El personaje retratado en esta pared es Fructuós Canonge, seguramente el prestidigitador más famoso de su época, a quien se conocía como el Merlín Español. Había nacido en un pueblecito de Tarragona en el seno de una familia que huyendo de la miseria se instaló en Barcelona, donde con 15 años se alistó en el ejército. Servía en el castillo de Montjuïc cuando estalló la revolución de la Jamancia. Fascinado por los ideales que pregonaban los republicanos, desertó y se unió a ellos. Aplastada la revuelta, fue encarcelado en Cádiz. Siete años más tarde, a su regreso se encontró que su padre había muerto y tuvo que ganarse la vida primero como cerrajero y después como vendedor de quincalla. Poco después abría un quiosco de limpiabotas frente a la farmacia El Globo de la plaza Real, donde aún puede verse la publicidad de su puesto. Cuentan que cubría su parada con un toldo de colores, y que esparcía pétalos de flores por el suelo. Había contratado a un grupo de pilluelos del Raval y les enseñaba el oficio. Para llamar la atención, hacía trucos de manos y se comía el betún untado en una tostada. Pronto era conocido en toda Barcelona, aunque sus ideas políticas le llevaron en más de una ocasión a una celda de Montjuïc, o a un barco varado en el puerto —el Pontón—, que era utilizado como presidio flotante. El incidente más grave tuvo lugar en 1856, cuando se produjo una insurrección contra el golpe de Estado del general O’Donnell. Arrestado al ser confundido con uno de los instigadores de las barricadas, a punto estuvo de ser fusilado y finalmente se le desterró a Cuba, donde tuvo que servir nuevamente en el ejército por un plazo de un año.

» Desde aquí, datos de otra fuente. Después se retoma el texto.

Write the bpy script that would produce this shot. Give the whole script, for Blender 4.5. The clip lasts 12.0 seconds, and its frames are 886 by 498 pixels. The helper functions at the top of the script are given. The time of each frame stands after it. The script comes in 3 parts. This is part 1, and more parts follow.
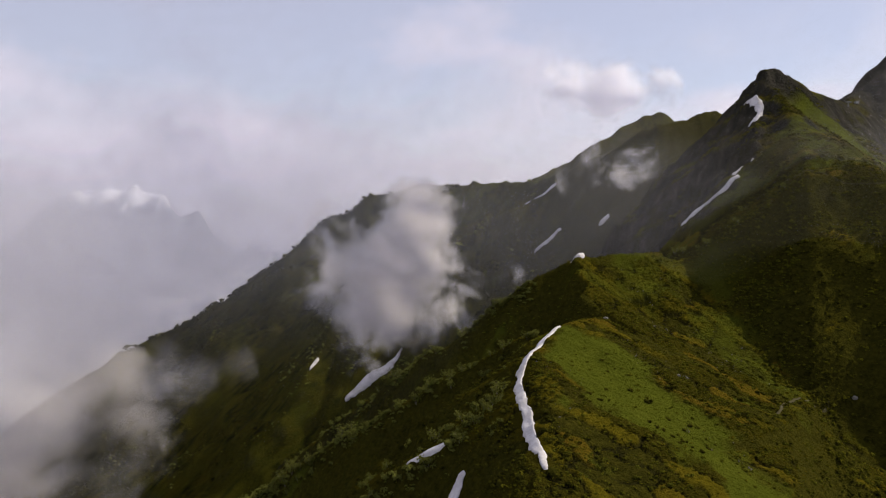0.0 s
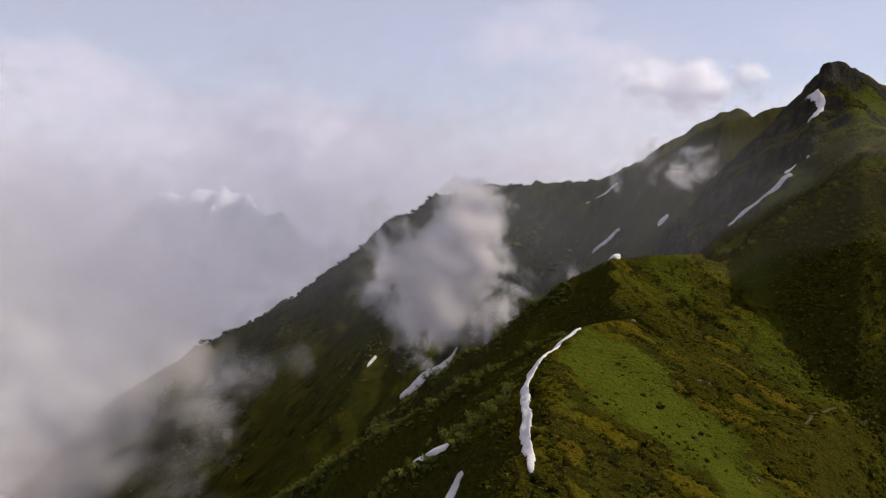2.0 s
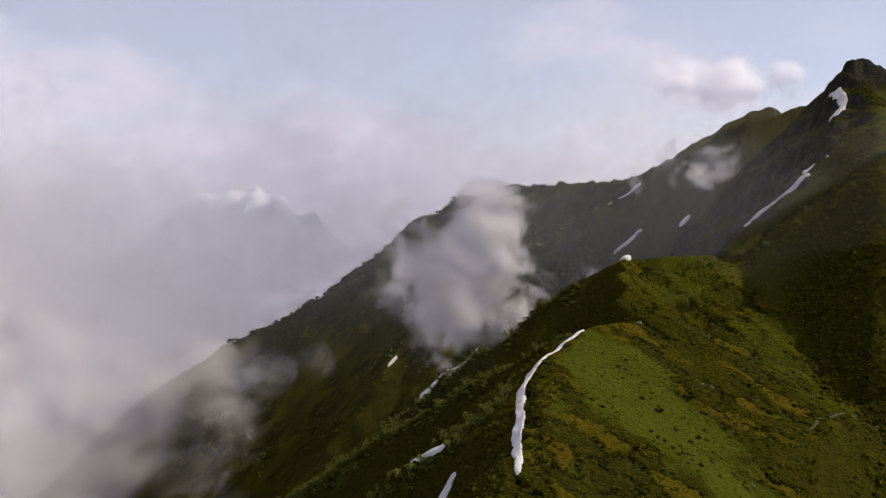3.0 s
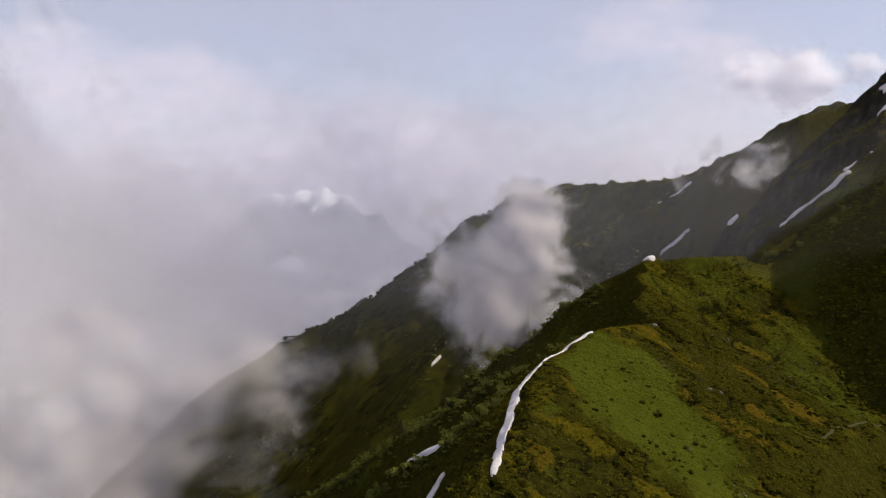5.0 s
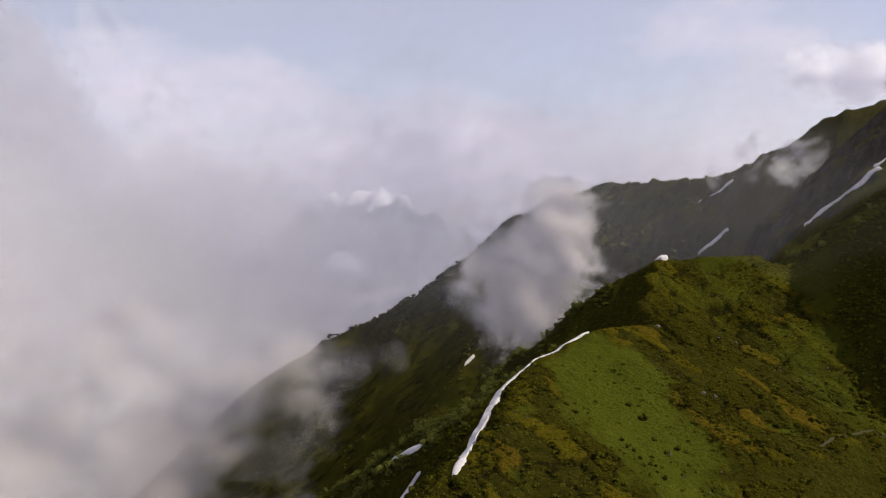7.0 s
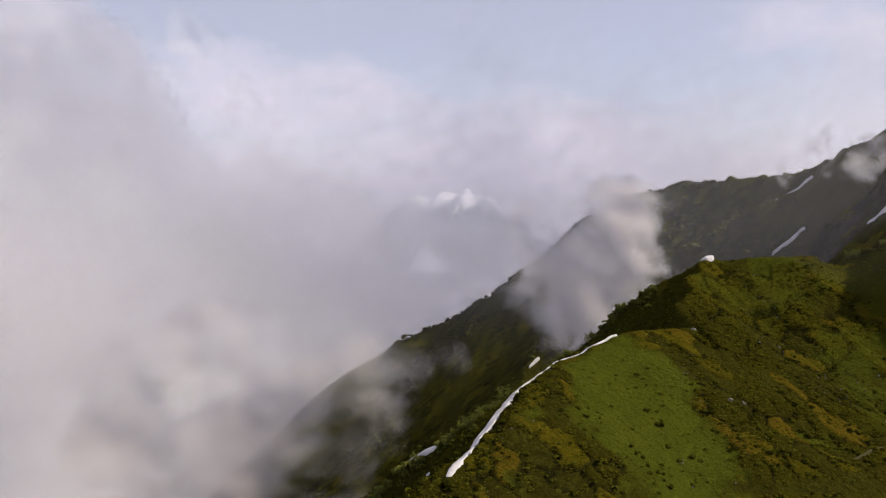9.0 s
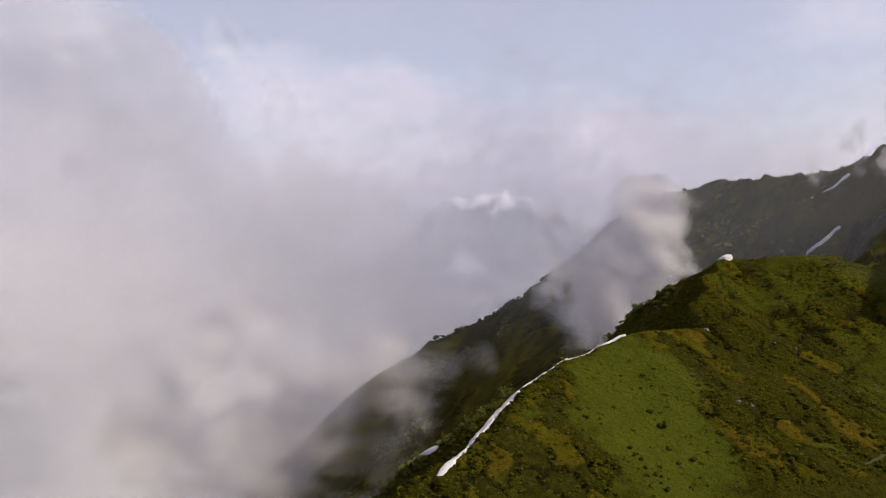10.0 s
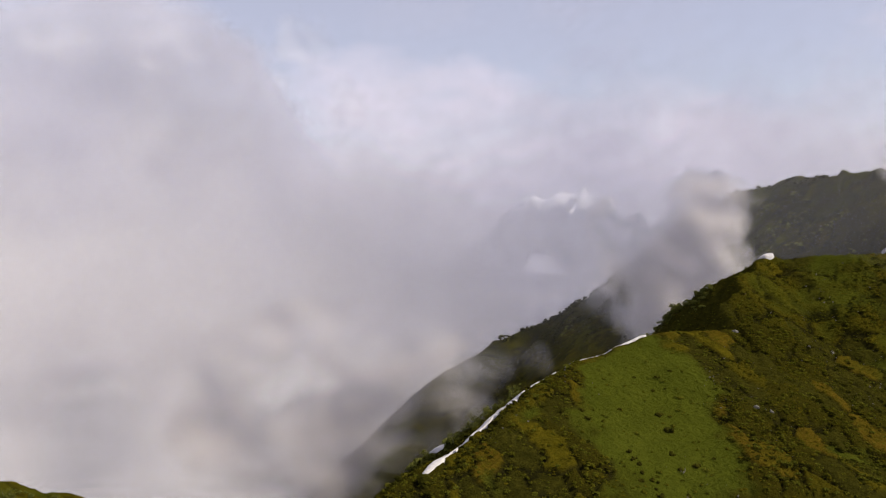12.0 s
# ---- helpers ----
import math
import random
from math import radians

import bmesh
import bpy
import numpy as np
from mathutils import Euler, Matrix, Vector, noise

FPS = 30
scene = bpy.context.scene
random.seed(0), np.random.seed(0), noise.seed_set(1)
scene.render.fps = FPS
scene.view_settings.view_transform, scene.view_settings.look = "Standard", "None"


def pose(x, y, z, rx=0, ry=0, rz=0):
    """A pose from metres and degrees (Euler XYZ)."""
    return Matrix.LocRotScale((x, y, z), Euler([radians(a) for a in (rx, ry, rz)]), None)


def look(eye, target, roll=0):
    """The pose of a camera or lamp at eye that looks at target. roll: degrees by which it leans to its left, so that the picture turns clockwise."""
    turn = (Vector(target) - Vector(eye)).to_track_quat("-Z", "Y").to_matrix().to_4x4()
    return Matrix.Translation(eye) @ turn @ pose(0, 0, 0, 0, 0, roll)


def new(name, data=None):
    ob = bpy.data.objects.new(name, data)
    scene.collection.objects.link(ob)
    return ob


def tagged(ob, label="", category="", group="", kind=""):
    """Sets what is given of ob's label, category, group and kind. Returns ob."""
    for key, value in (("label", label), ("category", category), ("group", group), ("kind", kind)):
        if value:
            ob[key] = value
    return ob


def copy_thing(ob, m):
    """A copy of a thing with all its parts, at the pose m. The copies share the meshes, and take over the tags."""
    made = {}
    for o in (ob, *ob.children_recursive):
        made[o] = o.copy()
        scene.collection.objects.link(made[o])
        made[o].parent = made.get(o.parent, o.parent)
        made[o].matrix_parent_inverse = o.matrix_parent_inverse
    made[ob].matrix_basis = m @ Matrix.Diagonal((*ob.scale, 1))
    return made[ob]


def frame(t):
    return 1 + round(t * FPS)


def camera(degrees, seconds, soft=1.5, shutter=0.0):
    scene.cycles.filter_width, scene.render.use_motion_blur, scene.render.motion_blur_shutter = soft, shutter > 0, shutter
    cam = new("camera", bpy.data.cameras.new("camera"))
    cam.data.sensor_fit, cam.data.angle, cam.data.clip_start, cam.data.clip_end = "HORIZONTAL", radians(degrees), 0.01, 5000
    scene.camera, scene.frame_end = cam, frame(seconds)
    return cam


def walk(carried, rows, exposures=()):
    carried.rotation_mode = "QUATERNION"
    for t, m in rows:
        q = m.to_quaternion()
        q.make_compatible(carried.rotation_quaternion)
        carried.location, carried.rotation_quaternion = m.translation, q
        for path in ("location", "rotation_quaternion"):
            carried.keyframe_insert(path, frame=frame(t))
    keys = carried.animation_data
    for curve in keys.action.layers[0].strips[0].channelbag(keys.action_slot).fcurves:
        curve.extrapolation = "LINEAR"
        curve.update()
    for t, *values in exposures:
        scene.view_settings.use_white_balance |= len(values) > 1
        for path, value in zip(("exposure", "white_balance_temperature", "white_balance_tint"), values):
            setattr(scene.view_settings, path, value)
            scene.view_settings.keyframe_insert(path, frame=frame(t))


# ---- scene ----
cam = camera(60.2, 12.0, soft=1.2)
PATH = [
    (0, (-0.586, 0.027, 199.254), (-0.592, 2.023, 199.121), 0.9),
    (0.5, (6.114, -0.207, 199.371), (6.044, 1.788, 199.236), 0.9),
    (1, (12.583, -0.233, 199.556), (12.457, 1.758, 199.42), 0.9),
    (1.5, (18.984, 0.419, 199.549), (18.805, 2.406, 199.413), 0.8),
    (2, (25.401, 0.896, 199.808), (25.178, 2.879, 199.671), 0.8),
    (2.5, (31.686, 1.747, 200.018), (31.419, 3.725, 199.881), 0.7),
    (3, (37.759, 2.084, 200.312), (37.45, 4.055, 200.175), 0.7),
    (4.8, (59.559, 6.533, 200.624), (59.085, 8.471, 200.493), 0.5),
    (5, (62.082, 7.167, 200.659), (61.596, 9.102, 200.519), 0.5),
    (5.5, (68.07, 9.178, 200.478), (67.555, 11.106, 200.339), 0.5),
    (6, (74.133, 11.589, 200.308), (73.583, 13.507, 200.169), 0.4),
    (6.5, (80.241, 14.132, 200.175), (79.649, 16.038, 200.035), 0.4),
    (6.7, (82.723, 14.875, 200.145), (82.114, 16.775, 200.004), 0.4),
    (8.5, (103.858, 23.225, 200.354), (103.063, 25.055, 200.215), -0.1),
    (9, (109.377, 26.108, 199.923), (108.524, 27.912, 199.785), -0.3),
    (9.5, (115.093, 29.03, 199.371), (114.183, 30.806, 199.237), -0.5),
    (10, (120.442, 32.758, 198.909), (119.495, 34.514, 198.775), -0.6),
    (10.5, (125.23, 36.626, 198.226), (124.247, 38.363, 198.093), -0.6),
    (11, (130.036, 40.183, 197.901), (129.006, 41.893, 197.768), -0.6),
    (11.5, (135.283, 43.069, 197.705), (134.185, 44.736, 197.574), -0.8),
    (12, (139.978, 47.273, 197.394), (138.85, 48.919, 197.262), -0.8),
]
walk(cam, [(t, look(eye, target, roll)) for t, eye, target, roll in PATH])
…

En 1887 abrió un salón de limpieza tras su última temporada en el Romea. Falleció tres años después

A su regreso se encontró que su hermano se había hecho cargo del negocio, así que decidió probar fortuna como mago. Las descripciones que se han conservado le presentan como un sujeto alto y moreno, con bigote y perilla napoleónica, parco en palabras y de aspecto desaliñado. Debutó en el teatro de los Campos Elíseos del paseo de Gràcia en 1858, y desde ese instante no dejó de trabajar en escenarios de Europa y América. En el teatro del Liceo tuvo un sonado duelo con otro gran ilusionista de la época, el célebre Mister Hermann. Entonces ya era una celebridad que había actuado ante la reina Isabel II y después ante los reyes Amadeo I y Alfonso XII, que le distinguieron con sendas medallas (un dicho popular afirmaba que algo era de mucho valor si tenía “más medallas que el gran Canonge”). Cada tarde acudía al herbolario del Rey de la calle del Vidre, donde compartía tertulia con el doctor Robert o con el escenógrafo Soler i Rovirosa. Su rostro era conocido por el gran público, y sus retratos se podían encontrar en tiendas y comercios de lo más variopinto. Anunciaba desde bailes y festejos ciudadanos, a marcas de betún y de cerillas. Durante el carnaval se paseaba por la Rambla vestido de capitán general, luciendo las medallas auténticas que su arte le había reportado, rodeado de niños para los que realizaba toda clase de números. Freía un huevo dentro de su chistera, convertía un vaso de agua en licor que daba a probar a quien quisiera, rompía un reloj a martillazos para sacarlo intacto del bolsillo de su dueño. Su castellano siempre fue muy elemental, y sus pifias en este idioma se convirtieron en frases celebradas por el pueblo.

Este famoso prestidigitador se jubiló en 1887 al finalizar su última temporada en el teatro Romea, y abrió un gran salón de limpieza de calzado en la calle Canuda. Falleció tres años más tarde, y a su entierro en la catedral acudió una multitud que le despidió enfervorecida. Ahí le tienen con su frac rojo, siempre a punto de sacar un animalito de su chistera. Si le quieren ver mejor, vayan ustedes a comer a Cal Josep, un gran restaurante en la calle Roger de Flor donde su fotografía preside el comedor.